PRACTITIONER PERSPECTIVE

The Visas Behind the Agent

Published on June 30, 2026. by Dulari Premadasa Smith MARN 2418399

There’s a question I get asked a lot, usually somewhere in the middle of a first consultation, when the client has relaxed enough to be curious back: “Have you done this yourself?”

The honest answer is — most of it. Not all of it, but enough of it that when someone tells me they’re stuck on a 485, or wondering whether to risk going back to student, or terrified that a partner visa will fall apart, I’m not reading from a textbook. I’ve been in those chairs. I’ve held those decision letters. I’ve waited.

I came to Australia on a Subclass 500 — the student visa. That’s where it started, the way it starts for so many. Then a 485 Temporary Graduate visa, the one that gives you a window to find your footing. Then a 482 employer-sponsored visa, which sounds clean when you write it down but is rarely clean when you’re living it. Then, when life shifted, back to student. Then partner. Then permanent residence. Then citizenship.

Written out like that, it looks like a checklist. It wasn’t.
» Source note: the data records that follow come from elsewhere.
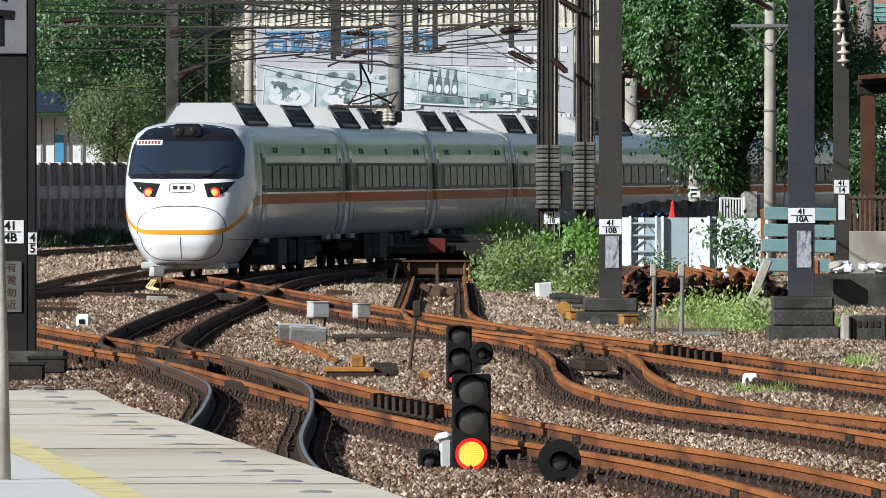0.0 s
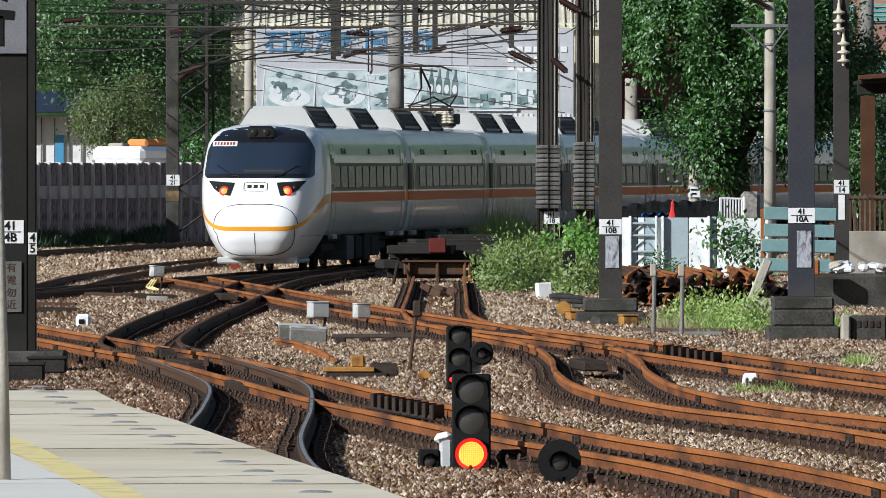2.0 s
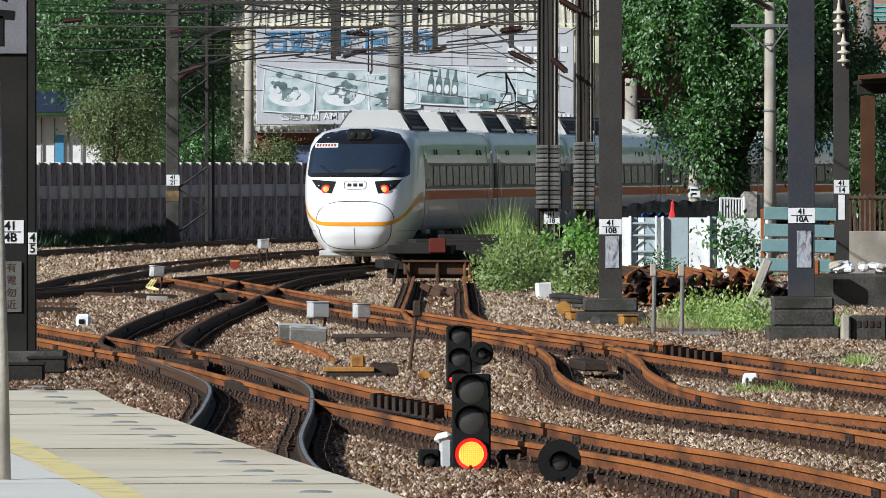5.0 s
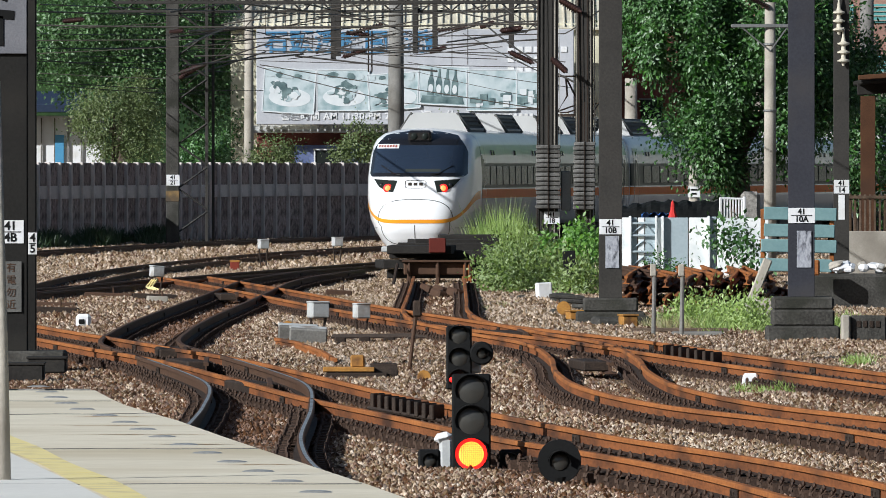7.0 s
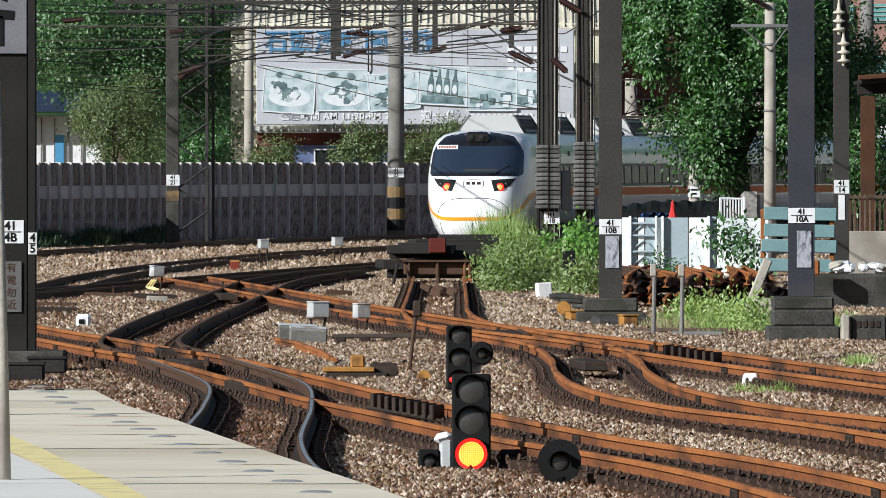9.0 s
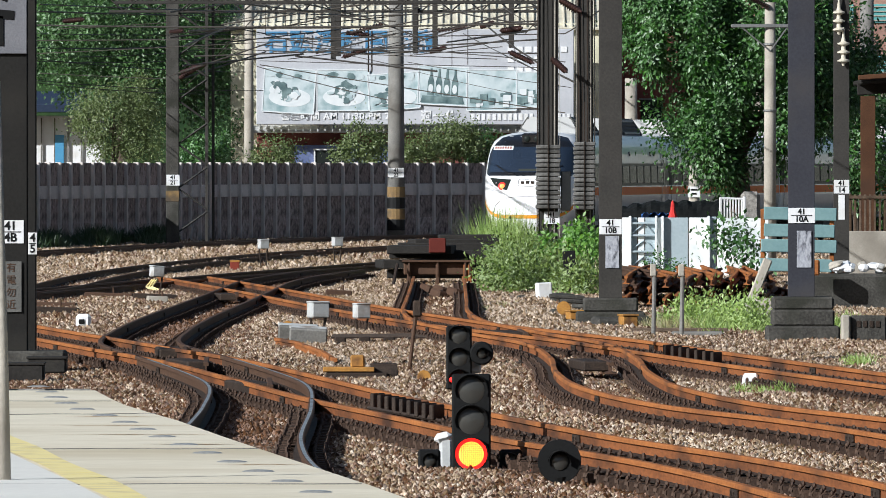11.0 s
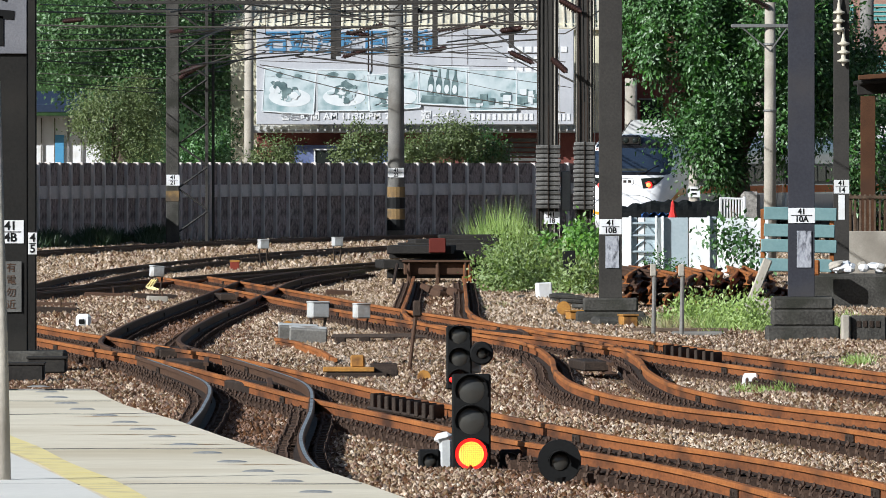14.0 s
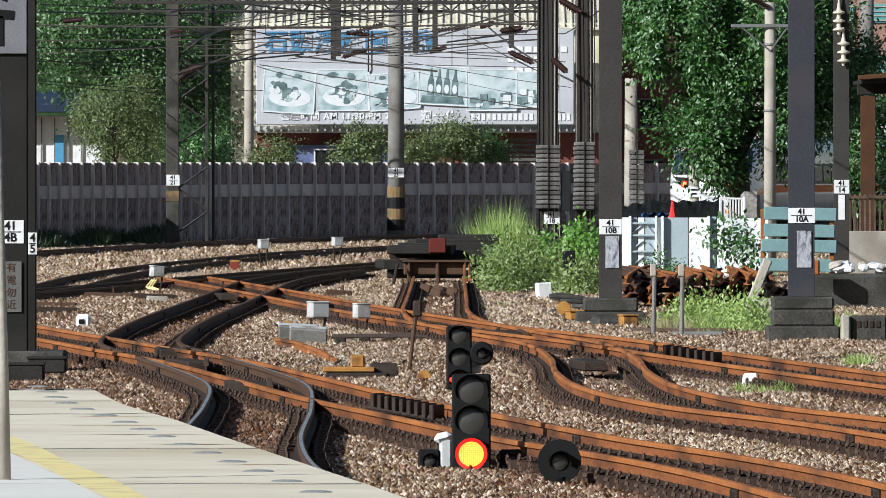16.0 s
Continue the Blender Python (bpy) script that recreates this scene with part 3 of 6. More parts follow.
def cab_car():
    root = thing("train_car", "white-nosed express train end car with red tail lights", "train car", group="train cars")
    car_common(root, NOSE_LEN, 21.4, [(4.6, 4.5), (14.2, 4.5)])
    nose = part("nose", nose_shell(), CAR_WHITE, root, "glossy white rounded nose", smooth=True)
    mask = lambda u, v: ((2 * u - 1) * (1.335 - 0.06 * v - 0.30 * max(0, v - 0.55) ** 1.6 / 0.28 - 0.10 * max(0, 0.06 - v) / 0.06), 2.27 + 1.26 * v - 0.13 * (2 * u - 1) ** 2 * v)
    part("windscreen_mask", nose_patch(mask, 34, 26, 0.006), CAR_BLACK, nose, "black windscreen surround", smooth=True)
    part("windscreen", nose_patch(lambda u, v: ((2 * u - 1) * (1.22 - 0.05 * v), 2.37 + 0.75 * v), 30, 16, 0.012), SCREEN, nose, "dark blue windscreen", smooth=True)
    part("roof_lamp_box", Geo().box((0, 1.62, 3.37), (0.64, 0.75, 0.33), 0.06), CAR_BLACK, nose, "black lamp housing at the roof edge")
    for sx in (-1, 1):
        part("roof_lamp", Geo().lathe([(0.001, 0.03), (0.07, 0.025), (0.095, 0.0), (0.10, -0.02)], (sx * 0.15, 1.24, 3.37), (0, -1, 0), 16), CAR_GLASS, nose, smooth=True)
        # slanted lamp lens: outer corner high
        lens = lambda u, v, k=sx: (k * (0.60 + (0.52 + 0.06 * v) * u - 0.10 * v * (1 - u) - 0.10 * (1 - v) * u), 1.85 + 0.36 * v - 0.12 * v * (1 - u) * 0.4 + 0.16 * (1 - v) * u ** 2)
        lp = part("tail_light", nose_patch(lens, 10, 8, 0.008), CAR_GLASS, nose, "dark wedge-shaped lamp glass", smooth=True)
        cx, cz = sx * 0.755, 1.96
        part("lamp_bulb", Geo().lathe([(0.001, 0.035), (0.05, 0.03), (0.078, 0.01)], (cx, nose_y(cx, cz) - 0.01, cz), (0, -1, 0.2), 14), RED_LAMP, lp, "glowing red tail lamp", smooth=True)
        part("lamp_rim", Geo().lathe([(0.08, 0.012), (0.115, 0.006), (0.125, -0.02)], (cx, nose_y(cx, cz) - 0.01, cz), (0, -1, 0.2), 16), RED_RING, lp, "red glow round the lamp", smooth=True)
        cx2, cz2 = sx * 0.93, 2.05
        part("lamp_bulb", Geo().lathe([(0.001, 0.02), (0.05, 0.015), (0.065, 0.0)], (cx2, nose_y(cx2, cz2) - 0.006, cz2), (0, -1, 0.2), 14), CAR_BLACK, lp, "unlit lamp", smooth=True)
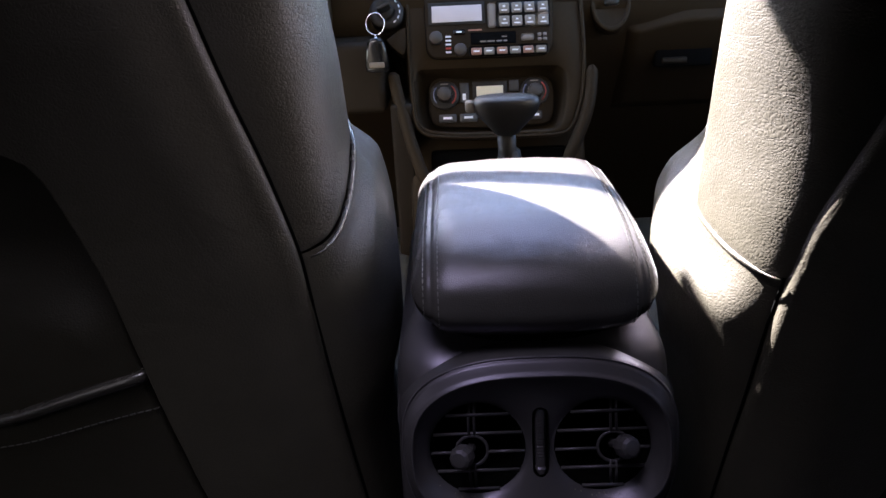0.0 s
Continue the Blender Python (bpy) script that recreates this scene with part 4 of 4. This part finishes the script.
part("grip", knob_mesh(), GRIP, shifter, "black leather-wrapped T grip")
part("release_button", box(-0.042, -0.030, 0.462, 0.478, 0.388, 0.402, 0.004, 3), BUTTON, shifter, "grey release button")
part("lever", tube([SK + Vector((0.0, 0.006, -0.034)), SK + Vector((0.002, 0.012, -0.08)), SK + Vector((0.006, 0.03, -0.16))], [0.0125, 0.0115, 0.010], 16), DARK_PLASTIC, shifter)
part("boot", lathe([(0.045, -0.175), (0.036, -0.15), (0.033, -0.14), (0.027, -0.115), (0.024, -0.105), (0.019, -0.085), (0.0165, -0.078), (0.013, -0.062)], Matrix.Translation(SK + Vector((0.004, 0.012, 0))), 28, 9), DARK_PLASTIC, shifter, "black gaiter")

part("trim_plate", plate(loop_of([(-0.153, 0.083), (-0.148, 0.0895), (-0.1290, 0.1015), (-0.1238, 0.098), (-0.1255, 0.070), (-0.130, 0.0625), (-0.138, 0.067)]), -0.02, 0.0015), DASH, dashboard, "small rounded triangular trim plate")

# ignition with key and fob
ignition = thing("ignition_lock", "dark ignition lock with printed markings, in the dashboard", "ignition lock")
im = DM @ Matrix.Translation((-0.1525, 0.127, 0.0))
part("collar", lathe([(0.027, -0.03), (0.027, 0.0), (0.0245, 0.006), (0.016, 0.008), (0.013, 0.006), (0.0, 0.006)], im, 40), DARK_PLASTIC, ignition)
part("barrel", lathe([(0.0115, 0.004), (0.0115, 0.011), (0.010, 0.0125), (0.0, 0.0125)], im, 28), STEEL, ignition, "worn metal key barrel")
for k in range(6):
    a = -0.9 + 0.42 * k
    part("marking", box(-0.0022, 0.0022, -0.0009, 0.0009, 0.0068, 0.0080, 0, 1, im @ pose(0.0205 * math.cos(a), 0.0205 * math.sin(a), 0, 0, 0, math.degrees(a) + 90)), MARK, ignition)
keys = thing("car_key", "black key fob hanging on a steel ring from the ignition", "key")
part("key_head", box(-0.010, 0.010, -0.003, 0.003, 0.010, 0.034, 0.0025, 3, im @ pose(-0.002, 0.0, 0.0, 0, 0, 25)), DARK_PLASTIC, keys)
ringc = dash(-0.1662, 0.0985, 0.040)
part("key_ring", tube([ringc + Vector((0.0135 * math.cos(a), 0.004 * math.sin(a), 0.0150 * math.sin(a))) for a in np.linspace(0, 2 * math.pi, 40)[:-1]], 0.0011, 8, closed=True), CHROME, keys, "bright steel key ring")
FB = dash(-0.1655, 0.0525, 0.040)


def fob_mesh():
    verts, faces, na = [], [], 32
    prof = [(0.004, 0.003, 0.024), (0.008, 0.005, 0.0235), (0.0115, 0.0065, 0.018), (0.0145, 0.0075, 0.008), (0.0165, 0.0080, -0.004), (0.0175, 0.0078, -0.016), (0.0165, 0.0070, -0.0215), (0.011, 0.005, -0.0235), (0.001, 0.001, -0.024)]
    for a_, b_, h in prof:
        for k in range(na):
            t = 2 * math.pi * k / na
            c, s = math.cos(t), math.sin(t)
            verts.append(FB + 1.02 * Vector((a_ * math.copysign(abs(c) ** 0.6, c), b_ * math.copysign(abs(s) ** 0.7, s), h)))
    for j in range(len(prof) - 1):
        for k in range(na):
            faces.append((j * na + k, j * na + (k + 1) % na, (j + 1) * na + (k + 1) % na, (j + 1) * na + k))
    return from_arrays("fob", verts, faces)


part("fob", fob_mesh(), GLOSS, keys, "glossy black key fob")
part("fob_button", box(-0.011, 0.011, -0.0095, -0.006, -0.0165, -0.0085, 0.0025, 3, Matrix.Translation(FB)), BUTTON, keys, "grey fob button")
part("link", tube([FB + Vector((0, 0, 0.022)), ringc + Vector((0, 0, -0.015))], 0.0020, 8), CHROME, keys)

# passenger side: round bezel and glove box
pv = part("round_bezel", frame_mesh(loop_of([(0.186 + 0.030 * math.cos(a), 0.130 + 0.046 * math.sin(a)) for a in np.linspace(0, 2 * math.pi, 25)[:-1]]),
                                    loop_of([(0.186 + 0.024 * math.cos(a), 0.130 + 0.038 * math.sin(a)) for a in np.linspace(0, 2 * math.pi, 25)[:-1]]), 0.0, -0.006, 0.002), DASH, dashboard, "oval dashboard bezel")
part("bezel_knob", dbox(0.176, 0.198, 0.122, 0.140, -0.006, 0.004, 0.005, 3), DARK_PLASTIC, dashboard)
glove = thing("glove_box", "dark glove box lid with a recessed pull, in the dashboard", "glove box")


def glove_lid(u, v):
    x, z = 0.215 + 0.40 * u, 0.30 + 0.150 * v + 0.02 * smooth(0, 0.25, u) * v
    e = min(u, 1 - u, v * 0.4, (1 - v) * 0.4)
    return (x, dash_y(z) - 0.012 * smooth(0, 0.03, e), z)


part("lid", sheet(glove_lid, 60, 40), DASH, glove)
part("pull", box(0.262, 0.352, 0.728, 0.75, 0.382, 0.412, 0.005, 2), BLACK, glove, "black recessed pull")
part("latch", box(0.272, 0.312, 0.7235, 0.735, 0.388, 0.398, 0.003, 2), BROWN, glove, "olive plastic latch")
Each of those visas came with a different version of me. The 500 version was hopeful and a little overwhelmed, navigating a country where everything and everyone was unfamiliar. The 485 version was anxious — that two-year clock is loud, and everyone around you is making different bets about how to spend it. The 482 version was learning what it means to be tied to an employer, what flexibility you give up, what trust you have to build. The student-again version had to make peace with going backwards on paper to move forward in life. The partner-visa version learned that immigration is, in the end, about people — about the life I had found with my life partner, and how to translate that into paperwork.

And the permanent resident, then citizen — those versions are quieter. They’re the versions that get to stop refreshing their inbox.

I tell people this not because my story is special. It isn’t. There are thousands of versions of it in every Australian city. I tell it because somewhere along the way, I realised that the people I met during those years — other students, other 485 holders, sponsored workers, partners, parents — had something in common that nobody talks about enough. They were carrying a quiet, constant low-grade fear. Not dramatic fear. The slow kind. The “what happens if my visa doesn’t come through before my passport expires” kind. The “can I change jobs without breaking my sponsorship” kind. The “is my agent actually reading my emails” kind.

I saw close family members who had to go back home after their studies, simply because they didn’t get the right migration advice at the right time. I didn’t understand, back then, why some friends kept enrolling in one degree after another. Why hadn’t they chosen the right course in the first place? It took me years to realise the answer was almost always the same: no one had ever sat them down and explained what pathways were actually available to them, or what their first course choice would mean three or five years down the track.

That fear is what made me become a migration agent.

Not the technical side — although I love the technical side, and I’m a registered MARA agent (MARN 2418399) precisely because the technical side matters. The visa rules are intricate, they change often, and they reward people who pay attention. But the technical side isn’t what gets someone through a three-year journey. The relationship does. The feeling that someone on the other end of the inquiry knows what it’s like to wake up at 4 a.m. wondering if the form was lodged correctly.

The framework I bring to every case is the one I learned the hard way: the visa in front of you is never just the visa in front of you. It’s a step in a journey. The decision you make on a 482 today shapes what’s available to you in three years. The English test you take now affects which doors open later. The employer you choose, the location you live in, the timing of your application — all of it compounds.

That’s the part I wish someone had explained to me when I was sitting on my first 485.

So when I sit with a client now — whether they’re a nurse in Colombo wondering if Australia is realistic, or an employer in regional Queensland wondering if sponsorship is worth the paperwork, or a partner who’s been waiting eighteen months for a decision — I try to give them the conversation I needed back then. Not a sales pitch. Not a textbook recital. A real conversation about where they are, where they want to be, and what the next honest step looks like.

The people who refer clients to me usually do so because they’ve watched that conversation happen with someone they care about. They’ve seen a friend or a colleague go from frantic to clear-headed in an hour. That clarity isn’t magic — it’s just what happens when someone who has walked the path sits down with someone who is still on it.

I don’t think every migration agent needs to have lived every visa to be good at their job. There are brilliant agents who came to this work through law, through HR, through corporate compliance. But for me, the journey is the credential I trust most in myself. It’s the thing that keeps me honest when a client asks me a hard question and the easy answer would be to oversell.

The visas behind the agent aren’t a marketing story. They’re the reason I do this work the way I do it — I listen, carefully, with the assumption that the person across from me is carrying more than they’re letting on.

Because I remember what that felt like. And I remember how much it mattered when someone treated the journey as the real thing, and the visa as just the paperwork.